▶ [Information given]

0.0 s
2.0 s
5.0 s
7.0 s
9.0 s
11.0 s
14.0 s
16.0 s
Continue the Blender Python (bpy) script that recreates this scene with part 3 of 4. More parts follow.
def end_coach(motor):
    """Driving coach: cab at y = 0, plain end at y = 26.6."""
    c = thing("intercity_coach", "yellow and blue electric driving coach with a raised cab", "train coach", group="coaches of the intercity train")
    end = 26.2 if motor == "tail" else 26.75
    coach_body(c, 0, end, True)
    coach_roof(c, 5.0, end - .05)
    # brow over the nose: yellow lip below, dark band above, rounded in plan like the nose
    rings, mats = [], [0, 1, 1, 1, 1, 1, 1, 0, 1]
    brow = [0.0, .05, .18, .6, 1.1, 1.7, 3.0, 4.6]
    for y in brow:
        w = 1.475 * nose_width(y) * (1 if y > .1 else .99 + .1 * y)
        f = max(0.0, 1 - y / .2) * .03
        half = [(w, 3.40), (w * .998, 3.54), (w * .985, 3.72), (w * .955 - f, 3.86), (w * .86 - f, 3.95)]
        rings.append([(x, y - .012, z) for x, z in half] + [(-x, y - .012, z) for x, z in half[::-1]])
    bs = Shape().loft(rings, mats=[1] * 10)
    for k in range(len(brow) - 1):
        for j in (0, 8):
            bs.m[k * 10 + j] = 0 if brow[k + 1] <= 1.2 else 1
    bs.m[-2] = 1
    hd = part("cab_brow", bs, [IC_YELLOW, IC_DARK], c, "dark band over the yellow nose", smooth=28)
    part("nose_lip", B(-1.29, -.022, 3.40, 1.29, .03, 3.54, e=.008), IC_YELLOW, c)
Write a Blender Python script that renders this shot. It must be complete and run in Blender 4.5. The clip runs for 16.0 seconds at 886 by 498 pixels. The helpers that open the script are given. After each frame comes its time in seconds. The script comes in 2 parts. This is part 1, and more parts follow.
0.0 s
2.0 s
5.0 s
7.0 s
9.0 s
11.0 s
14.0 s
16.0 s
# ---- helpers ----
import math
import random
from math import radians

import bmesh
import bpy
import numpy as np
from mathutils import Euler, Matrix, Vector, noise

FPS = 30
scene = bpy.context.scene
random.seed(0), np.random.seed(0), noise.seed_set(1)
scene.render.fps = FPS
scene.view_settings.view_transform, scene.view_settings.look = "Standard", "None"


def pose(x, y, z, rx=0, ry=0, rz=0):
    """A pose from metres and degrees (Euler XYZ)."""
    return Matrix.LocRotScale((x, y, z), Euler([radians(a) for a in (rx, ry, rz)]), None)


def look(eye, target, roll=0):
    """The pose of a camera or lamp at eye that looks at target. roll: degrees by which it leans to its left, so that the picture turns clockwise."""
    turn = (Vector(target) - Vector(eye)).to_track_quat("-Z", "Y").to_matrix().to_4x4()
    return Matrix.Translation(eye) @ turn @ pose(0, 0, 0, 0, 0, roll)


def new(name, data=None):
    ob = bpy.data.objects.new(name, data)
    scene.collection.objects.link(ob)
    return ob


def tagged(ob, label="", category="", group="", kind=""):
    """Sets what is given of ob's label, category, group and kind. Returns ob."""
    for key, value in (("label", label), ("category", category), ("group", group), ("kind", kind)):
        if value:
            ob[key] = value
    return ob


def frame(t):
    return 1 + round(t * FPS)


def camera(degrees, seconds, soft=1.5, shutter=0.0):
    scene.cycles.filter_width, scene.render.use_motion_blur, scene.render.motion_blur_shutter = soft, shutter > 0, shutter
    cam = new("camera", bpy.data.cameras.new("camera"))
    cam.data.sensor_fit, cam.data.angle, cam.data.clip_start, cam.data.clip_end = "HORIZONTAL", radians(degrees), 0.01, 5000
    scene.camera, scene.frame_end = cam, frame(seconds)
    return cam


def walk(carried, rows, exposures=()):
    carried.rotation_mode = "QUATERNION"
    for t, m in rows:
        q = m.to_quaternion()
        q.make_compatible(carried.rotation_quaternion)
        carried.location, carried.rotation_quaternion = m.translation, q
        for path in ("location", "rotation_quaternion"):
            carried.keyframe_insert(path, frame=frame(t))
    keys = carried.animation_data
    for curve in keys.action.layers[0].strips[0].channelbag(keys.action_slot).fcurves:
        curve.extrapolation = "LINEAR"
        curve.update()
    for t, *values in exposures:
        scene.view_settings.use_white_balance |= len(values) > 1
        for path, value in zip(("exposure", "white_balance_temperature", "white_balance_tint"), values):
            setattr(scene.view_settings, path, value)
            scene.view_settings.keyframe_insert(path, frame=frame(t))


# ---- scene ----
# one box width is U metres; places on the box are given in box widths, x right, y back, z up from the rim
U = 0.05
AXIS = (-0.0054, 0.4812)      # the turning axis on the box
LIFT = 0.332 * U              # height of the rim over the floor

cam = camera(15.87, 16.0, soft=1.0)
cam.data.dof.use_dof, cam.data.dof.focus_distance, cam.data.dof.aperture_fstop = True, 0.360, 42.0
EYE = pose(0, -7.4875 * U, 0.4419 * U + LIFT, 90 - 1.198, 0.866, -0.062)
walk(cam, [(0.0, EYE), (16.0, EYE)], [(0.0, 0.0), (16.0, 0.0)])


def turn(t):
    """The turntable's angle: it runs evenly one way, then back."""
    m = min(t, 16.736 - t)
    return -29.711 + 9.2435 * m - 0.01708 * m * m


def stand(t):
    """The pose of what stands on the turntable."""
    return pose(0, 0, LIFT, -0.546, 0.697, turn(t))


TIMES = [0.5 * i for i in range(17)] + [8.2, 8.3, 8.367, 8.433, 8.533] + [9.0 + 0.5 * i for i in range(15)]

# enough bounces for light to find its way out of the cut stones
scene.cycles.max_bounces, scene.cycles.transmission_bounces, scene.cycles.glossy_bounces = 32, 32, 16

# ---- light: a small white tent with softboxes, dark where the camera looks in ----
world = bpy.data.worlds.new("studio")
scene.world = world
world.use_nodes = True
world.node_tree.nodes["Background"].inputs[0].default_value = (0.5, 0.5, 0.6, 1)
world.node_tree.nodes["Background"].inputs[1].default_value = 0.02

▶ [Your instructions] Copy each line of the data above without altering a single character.

▶ [Correct output]
0.0 s
2.0 s
5.0 s
7.0 s
9.0 s
11.0 s
14.0 s
16.0 s
Continue the Blender Python (bpy) script that recreates this scene with part 3 of 4. More parts follow.
def end_coach(motor):
    """Driving coach: cab at y = 0, plain end at y = 26.6."""
    c = thing("intercity_coach", "yellow and blue electric driving coach with a raised cab", "train coach", group="coaches of the intercity train")
    end = 26.2 if motor == "tail" else 26.75
    coach_body(c, 0, end, True)
    coach_roof(c, 5.0, end - .05)
    # brow over the nose: yellow lip below, dark band above, rounded in plan like the nose
    rings, mats = [], [0, 1, 1, 1, 1, 1, 1, 0, 1]
    brow = [0.0, .05, .18, .6, 1.1, 1.7, 3.0, 4.6]
    for y in brow:
        w = 1.475 * nose_width(y) * (1 if y > .1 else .99 + .1 * y)
        f = max(0.0, 1 - y / .2) * .03
        half = [(w, 3.40), (w * .998, 3.54), (w * .985, 3.72), (w * .955 - f, 3.86), (w * .86 - f, 3.95)]
        rings.append([(x, y - .012, z) for x, z in half] + [(-x, y - .012, z) for x, z in half[::-1]])
    bs = Shape().loft(rings, mats=[1] * 10)
    for k in range(len(brow) - 1):
        for j in (0, 8):
            bs.m[k * 10 + j] = 0 if brow[k + 1] <= 1.2 else 1
    bs.m[-2] = 1
    hd = part("cab_brow", bs, [IC_YELLOW, IC_DARK], c, "dark band over the yellow nose", smooth=28)
    part("nose_lip", B(-1.29, -.022, 3.40, 1.29, .03, 3.54, e=.008), IC_YELLOW, c)
Write a Blender Python script that renders this shot. It must be complete and run in Blender 4.5. The clip runs for 16.0 seconds at 886 by 498 pixels. The helpers that open the script are given. After each frame comes its time in seconds. The script comes in 2 parts. This is part 1, and more parts follow.
0.0 s
2.0 s
5.0 s
7.0 s
9.0 s
11.0 s
14.0 s
16.0 s
# ---- helpers ----
import math
import random
from math import radians

import bmesh
import bpy
import numpy as np
from mathutils import Euler, Matrix, Vector, noise

FPS = 30
scene = bpy.context.scene
random.seed(0), np.random.seed(0), noise.seed_set(1)
scene.render.fps = FPS
scene.view_settings.view_transform, scene.view_settings.look = "Standard", "None"


def pose(x, y, z, rx=0, ry=0, rz=0):
    """A pose from metres and degrees (Euler XYZ)."""
    return Matrix.LocRotScale((x, y, z), Euler([radians(a) for a in (rx, ry, rz)]), None)


def look(eye, target, roll=0):
    """The pose of a camera or lamp at eye that looks at target. roll: degrees by which it leans to its left, so that the picture turns clockwise."""
    turn = (Vector(target) - Vector(eye)).to_track_quat("-Z", "Y").to_matrix().to_4x4()
    return Matrix.Translation(eye) @ turn @ pose(0, 0, 0, 0, 0, roll)


def new(name, data=None):
    ob = bpy.data.objects.new(name, data)
    scene.collection.objects.link(ob)
    return ob


def tagged(ob, label="", category="", group="", kind=""):
    """Sets what is given of ob's label, category, group and kind. Returns ob."""
    for key, value in (("label", label), ("category", category), ("group", group), ("kind", kind)):
        if value:
            ob[key] = value
    return ob


def frame(t):
    return 1 + round(t * FPS)


def camera(degrees, seconds, soft=1.5, shutter=0.0):
    scene.cycles.filter_width, scene.render.use_motion_blur, scene.render.motion_blur_shutter = soft, shutter > 0, shutter
    cam = new("camera", bpy.data.cameras.new("camera"))
    cam.data.sensor_fit, cam.data.angle, cam.data.clip_start, cam.data.clip_end = "HORIZONTAL", radians(degrees), 0.01, 5000
    scene.camera, scene.frame_end = cam, frame(seconds)
    return cam


def walk(carried, rows, exposures=()):
    carried.rotation_mode = "QUATERNION"
    for t, m in rows:
        q = m.to_quaternion()
        q.make_compatible(carried.rotation_quaternion)
        carried.location, carried.rotation_quaternion = m.translation, q
        for path in ("location", "rotation_quaternion"):
            carried.keyframe_insert(path, frame=frame(t))
    keys = carried.animation_data
    for curve in keys.action.layers[0].strips[0].channelbag(keys.action_slot).fcurves:
        curve.extrapolation = "LINEAR"
        curve.update()
    for t, *values in exposures:
        scene.view_settings.use_white_balance |= len(values) > 1
        for path, value in zip(("exposure", "white_balance_temperature", "white_balance_tint"), values):
            setattr(scene.view_settings, path, value)
            scene.view_settings.keyframe_insert(path, frame=frame(t))


# ---- scene ----
# one box width is U metres; places on the box are given in box widths, x right, y back, z up from the rim
U = 0.05
AXIS = (-0.0054, 0.4812)      # the turning axis on the box
LIFT = 0.332 * U              # height of the rim over the floor

cam = camera(15.87, 16.0, soft=1.0)
cam.data.dof.use_dof, cam.data.dof.focus_distance, cam.data.dof.aperture_fstop = True, 0.360, 42.0
EYE = pose(0, -7.4875 * U, 0.4419 * U + LIFT, 90 - 1.198, 0.866, -0.062)
walk(cam, [(0.0, EYE), (16.0, EYE)], [(0.0, 0.0), (16.0, 0.0)])


def turn(t):
    """The turntable's angle: it runs evenly one way, then back."""
    m = min(t, 16.736 - t)
    return -29.711 + 9.2435 * m - 0.01708 * m * m


def stand(t):
    """The pose of what stands on the turntable."""
    return pose(0, 0, LIFT, -0.546, 0.697, turn(t))


TIMES = [0.5 * i for i in range(17)] + [8.2, 8.3, 8.367, 8.433, 8.533] + [9.0 + 0.5 * i for i in range(15)]

# enough bounces for light to find its way out of the cut stones
scene.cycles.max_bounces, scene.cycles.transmission_bounces, scene.cycles.glossy_bounces = 32, 32, 16

# ---- light: a small white tent with softboxes, dark where the camera looks in ----
world = bpy.data.worlds.new("studio")
scene.world = world
world.use_nodes = True
world.node_tree.nodes["Background"].inputs[0].default_value = (0.5, 0.5, 0.6, 1)
world.node_tree.nodes["Background"].inputs[1].default_value = 0.02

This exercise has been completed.